Dayang menyerahkan berkas laporan pengaduan tersebut kepada Panitia Pengawas (Panwas) dan kemudian diteruskan kepada Tim Yudisial (TY). Laporan tersebut ditindaklanjuti dengan melakukan Sidang Sengketa pada malam hari pukul 21.20 WIB yang turut dihadiri oleh Tim Yudisial, Panitia Pengawas, Panitia Pemilihan, Senat Mahasiswa FISIP Undip dan mahasiswa lainnya sebagai saksi.
Pelaksanaan sidang sempat ditunda 1×2 jam untuk menentukan putusan dengan musyawarah internal dari majelis hakim. Sidang dilanjutkan pukul 02.00 hari Minggu (6/12) dengan putusan bahwa majelis hakim menolak permohonan pelapor.
Ketika dihubungi OPINI, Dayang mengaku bahwa sidang sengketa berjalan dengan lancar dan sesuai dengan tata beracara yang sudah ditetapkan. Namun, ia melihat ketika sidang berlangsung, terdapat pihak-pihak yang tidak jelas posisinya dan cenderung berperilaku melebihi batas. Menurutnya, TY masih kurang dalam menekankan peraturan sidang kepada pihak-pihak tersebut, sehingga pokok pembahasan sempat teralihkan.
“Menurut saya sendiri tentunya karena sudah keputusan dari Tim Yudisial, harapannya itu keputusan yang bijak,” tutur Dayang menanggapi penolakan laporannya.
Dayang menambahkan, peraturan yang ditetapkan Panlih masih mengandung banyak tafsir, sehingga harus dibenahi agar peraturan yang dihasilkan bisa bersifat kaku atau rigid. Ia juga menyarankan agar panitia pembuat peraturan diisi oleh orang-orang yang paham di bidangnya agar tidak menimbulkan kebingungan dan perbedaan tafsir dari berbagai pihak.

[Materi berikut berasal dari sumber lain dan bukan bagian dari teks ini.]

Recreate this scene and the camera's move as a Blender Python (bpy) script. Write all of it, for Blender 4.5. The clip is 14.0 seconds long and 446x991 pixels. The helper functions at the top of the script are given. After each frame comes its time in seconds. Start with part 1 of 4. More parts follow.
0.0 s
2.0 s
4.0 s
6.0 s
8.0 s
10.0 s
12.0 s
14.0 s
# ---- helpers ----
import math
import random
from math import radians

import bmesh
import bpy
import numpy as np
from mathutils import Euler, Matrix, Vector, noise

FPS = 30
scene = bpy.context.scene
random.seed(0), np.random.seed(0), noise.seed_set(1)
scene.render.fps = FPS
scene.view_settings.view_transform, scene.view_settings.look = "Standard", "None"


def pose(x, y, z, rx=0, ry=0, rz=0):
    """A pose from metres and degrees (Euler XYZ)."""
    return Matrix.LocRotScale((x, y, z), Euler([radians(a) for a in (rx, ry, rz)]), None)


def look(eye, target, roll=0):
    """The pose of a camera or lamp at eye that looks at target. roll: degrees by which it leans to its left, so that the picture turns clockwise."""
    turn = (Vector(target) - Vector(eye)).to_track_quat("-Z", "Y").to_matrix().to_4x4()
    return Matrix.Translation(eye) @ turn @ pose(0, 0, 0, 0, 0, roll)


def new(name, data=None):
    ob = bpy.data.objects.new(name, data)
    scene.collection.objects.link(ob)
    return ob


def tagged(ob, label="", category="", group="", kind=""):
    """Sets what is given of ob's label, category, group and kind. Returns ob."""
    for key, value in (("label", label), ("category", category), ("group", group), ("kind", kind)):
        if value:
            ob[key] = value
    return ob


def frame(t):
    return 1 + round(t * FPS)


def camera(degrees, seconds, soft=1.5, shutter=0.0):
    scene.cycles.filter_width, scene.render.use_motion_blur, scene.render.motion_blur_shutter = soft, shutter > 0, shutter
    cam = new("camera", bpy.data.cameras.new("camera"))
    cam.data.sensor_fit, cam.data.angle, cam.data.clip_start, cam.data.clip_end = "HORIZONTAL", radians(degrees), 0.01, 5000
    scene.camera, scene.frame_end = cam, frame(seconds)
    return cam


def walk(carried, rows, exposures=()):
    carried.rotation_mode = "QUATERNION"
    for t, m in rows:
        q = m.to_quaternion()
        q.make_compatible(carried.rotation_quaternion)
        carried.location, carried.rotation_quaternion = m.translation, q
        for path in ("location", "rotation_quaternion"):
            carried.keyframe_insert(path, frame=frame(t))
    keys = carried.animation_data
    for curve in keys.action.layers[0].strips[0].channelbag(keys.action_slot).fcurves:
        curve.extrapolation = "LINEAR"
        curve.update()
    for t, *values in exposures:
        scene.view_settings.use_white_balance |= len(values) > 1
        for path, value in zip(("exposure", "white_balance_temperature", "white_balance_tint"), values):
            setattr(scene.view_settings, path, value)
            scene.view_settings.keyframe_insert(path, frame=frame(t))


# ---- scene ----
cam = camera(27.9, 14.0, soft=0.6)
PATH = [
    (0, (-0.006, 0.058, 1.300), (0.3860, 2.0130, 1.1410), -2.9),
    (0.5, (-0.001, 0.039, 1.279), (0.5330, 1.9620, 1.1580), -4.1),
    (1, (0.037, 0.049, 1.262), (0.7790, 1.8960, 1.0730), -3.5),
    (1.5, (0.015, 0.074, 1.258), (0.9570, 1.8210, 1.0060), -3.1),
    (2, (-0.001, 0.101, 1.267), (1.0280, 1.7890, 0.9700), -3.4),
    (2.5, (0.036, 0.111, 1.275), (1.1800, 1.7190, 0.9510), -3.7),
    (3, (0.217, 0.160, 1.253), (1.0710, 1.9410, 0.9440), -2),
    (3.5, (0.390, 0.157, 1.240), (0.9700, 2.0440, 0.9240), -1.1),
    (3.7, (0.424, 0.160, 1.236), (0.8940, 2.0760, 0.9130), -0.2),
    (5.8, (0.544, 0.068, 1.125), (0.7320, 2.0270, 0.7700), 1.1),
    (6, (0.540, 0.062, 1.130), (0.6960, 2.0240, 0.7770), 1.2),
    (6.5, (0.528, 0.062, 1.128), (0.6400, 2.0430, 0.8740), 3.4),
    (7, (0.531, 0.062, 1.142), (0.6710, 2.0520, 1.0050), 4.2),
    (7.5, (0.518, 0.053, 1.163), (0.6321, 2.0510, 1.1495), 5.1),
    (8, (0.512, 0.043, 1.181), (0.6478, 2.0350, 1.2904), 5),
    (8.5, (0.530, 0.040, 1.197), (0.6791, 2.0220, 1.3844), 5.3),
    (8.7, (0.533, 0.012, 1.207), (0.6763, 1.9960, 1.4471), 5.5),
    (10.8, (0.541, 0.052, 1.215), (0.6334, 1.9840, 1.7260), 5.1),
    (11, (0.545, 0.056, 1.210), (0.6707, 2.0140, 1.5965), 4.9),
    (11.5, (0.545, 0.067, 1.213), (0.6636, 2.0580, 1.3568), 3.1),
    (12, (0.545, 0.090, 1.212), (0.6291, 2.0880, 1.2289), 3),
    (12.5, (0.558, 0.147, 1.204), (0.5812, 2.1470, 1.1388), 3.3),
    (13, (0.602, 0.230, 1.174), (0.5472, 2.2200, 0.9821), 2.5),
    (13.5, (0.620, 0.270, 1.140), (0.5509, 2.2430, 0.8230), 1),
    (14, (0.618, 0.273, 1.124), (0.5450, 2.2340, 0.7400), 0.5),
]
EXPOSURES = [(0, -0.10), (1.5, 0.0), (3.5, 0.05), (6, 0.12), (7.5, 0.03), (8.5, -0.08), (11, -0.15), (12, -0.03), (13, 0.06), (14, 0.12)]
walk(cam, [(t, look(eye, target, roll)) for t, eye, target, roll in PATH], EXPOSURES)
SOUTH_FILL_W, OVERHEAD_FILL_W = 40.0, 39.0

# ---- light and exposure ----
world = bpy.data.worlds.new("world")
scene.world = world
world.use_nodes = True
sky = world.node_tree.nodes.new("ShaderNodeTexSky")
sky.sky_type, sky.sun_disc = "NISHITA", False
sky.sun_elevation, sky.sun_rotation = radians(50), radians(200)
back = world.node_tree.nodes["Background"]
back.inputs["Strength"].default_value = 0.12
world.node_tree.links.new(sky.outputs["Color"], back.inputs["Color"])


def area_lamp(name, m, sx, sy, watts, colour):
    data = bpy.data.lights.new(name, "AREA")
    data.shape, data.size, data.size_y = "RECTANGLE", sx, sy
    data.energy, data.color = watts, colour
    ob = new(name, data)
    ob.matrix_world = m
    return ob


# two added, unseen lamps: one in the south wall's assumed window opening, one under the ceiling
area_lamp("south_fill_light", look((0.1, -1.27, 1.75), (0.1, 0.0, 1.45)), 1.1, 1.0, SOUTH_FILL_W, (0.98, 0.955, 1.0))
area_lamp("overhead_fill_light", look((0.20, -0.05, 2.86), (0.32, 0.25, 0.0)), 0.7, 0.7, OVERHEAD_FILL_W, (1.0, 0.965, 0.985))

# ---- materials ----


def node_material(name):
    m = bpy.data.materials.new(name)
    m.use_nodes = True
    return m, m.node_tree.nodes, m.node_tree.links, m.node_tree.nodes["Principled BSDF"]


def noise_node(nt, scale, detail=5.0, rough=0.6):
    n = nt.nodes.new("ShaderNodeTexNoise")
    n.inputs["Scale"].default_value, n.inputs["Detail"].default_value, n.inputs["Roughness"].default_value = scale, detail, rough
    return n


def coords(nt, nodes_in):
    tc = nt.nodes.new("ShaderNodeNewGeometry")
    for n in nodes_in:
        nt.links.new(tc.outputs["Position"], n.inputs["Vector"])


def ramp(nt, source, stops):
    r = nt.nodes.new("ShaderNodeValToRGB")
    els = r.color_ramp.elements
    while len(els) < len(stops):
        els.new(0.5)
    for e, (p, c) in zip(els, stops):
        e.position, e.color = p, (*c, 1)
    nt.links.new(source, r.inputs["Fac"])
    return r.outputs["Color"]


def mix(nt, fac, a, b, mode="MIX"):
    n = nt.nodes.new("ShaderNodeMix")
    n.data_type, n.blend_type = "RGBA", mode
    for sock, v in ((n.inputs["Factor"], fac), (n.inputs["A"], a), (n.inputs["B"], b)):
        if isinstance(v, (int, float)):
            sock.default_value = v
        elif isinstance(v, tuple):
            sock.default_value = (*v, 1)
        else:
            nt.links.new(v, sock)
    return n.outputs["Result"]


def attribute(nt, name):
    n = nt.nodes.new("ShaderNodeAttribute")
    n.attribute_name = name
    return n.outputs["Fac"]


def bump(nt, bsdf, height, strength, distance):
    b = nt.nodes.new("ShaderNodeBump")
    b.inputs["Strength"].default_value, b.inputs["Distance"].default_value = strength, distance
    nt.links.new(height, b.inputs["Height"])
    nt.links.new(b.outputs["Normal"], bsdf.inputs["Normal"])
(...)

“Untuk Panlih semoga bisa lebih bertanggung jawab, bisa menjalankan tugas dengan sebaik mungkin dan lebih bisa mengkritisi lagi peraturan-peraturan, sebelum peraturan tersebut dijalankan. Karena mereka memiliki wewenang penuh, dan seharusnya punya basic dalam pembuatan peraturan,” pungkasnya.
Tanggapan Kuasa Hukum Panlih
Menanggapi pelaporan yang dilakukan oleh Dayang, Martinus Ananta Resie selaku kuasa hukum Panlih menyatakan perlu adanya pembenahan untuk Persema Pemira sebab Juknis adalah turunan dari Persema Pemira dan berbentuk rigid. Hal tersebut berdasarkan asas hukum Lex superior derogat legi inferior di mana asas penafsiran yang menyatakan bahwa hukum yang tinggi mengesampingkan hukum yang rendah.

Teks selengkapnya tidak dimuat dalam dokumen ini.